Dallas Federal Reserve Bank President Richard Fisher and Minneapolis president Narayana Kocherlakota will speak on Thursday.

October stock options will expire on Friday.

AAII Sentiment Survey

Neutral sentiment plunged to a six-month low in the latest AAII Sentiment Survey, as both optimism and pessimism rose.

Bullish sentiment, expectations that stock prices will rise over the next six months, rose 3.5 percentage points to 41.3%. The historical average is 39.0%.

Neutral sentiment, expectations that stock prices will stay essentially unchanged, plunged 7.0 percentage points to 25.1%. This is the lowest neutral sentiment has been since April 18, 2013. It is also just the seventh time in the past 29 weeks neutral sentiment is below its historical average of 30.5%.
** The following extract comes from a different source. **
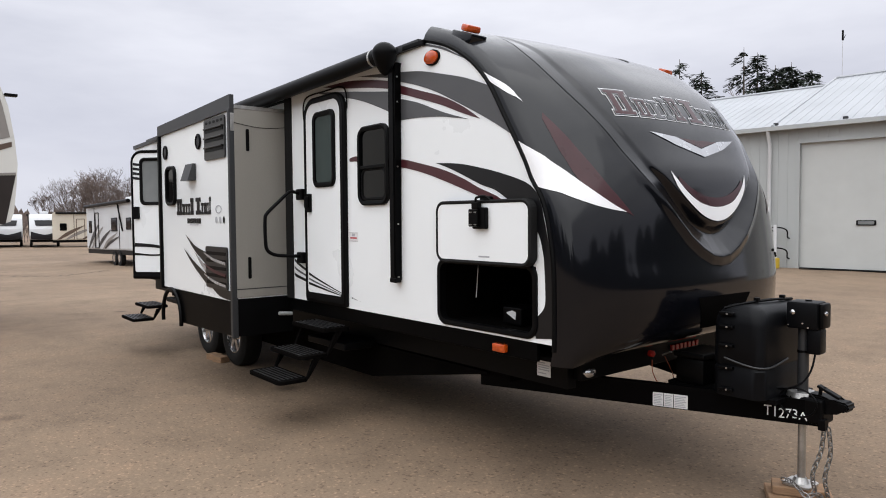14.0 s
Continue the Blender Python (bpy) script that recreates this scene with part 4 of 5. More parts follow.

Bearish sentiment, expectations that stock prices will fall over the next six months, rose 3.5 percentage points to 33.6%. This is the largest amount of pessimism registered by our survey in seven weeks. The historical average is 30.5%.

This week’s results show an increase in the amount of polarization between those who are bullish and those who are bearish. The ongoing federal budget and debt ceiling standoff are likely contributing to the higher level of pessimism. Giving bullish investors encouragement is the performance of the market, anticipated third-quarter earnings growth and a belief that the debt ceiling will be raised.

This week’s special question asked AAII members if there are any industries or sectors they are avoiding right now. Slightly more than 18% of respondents said they are not avoiding any particular sector or industry. About 12% of respondents said they are avoiding banks and other financial stocks. The uncertainty of raising the debt ceiling was given as an explanation for avoiding these sectors. Commodities were named by 10% of respondents. Retailing stocks and technology stocks were each named by 8% of respondents. Though we did not ask about asset classes, 18% of respondents said they were avoiding bonds, particularly long-term bonds.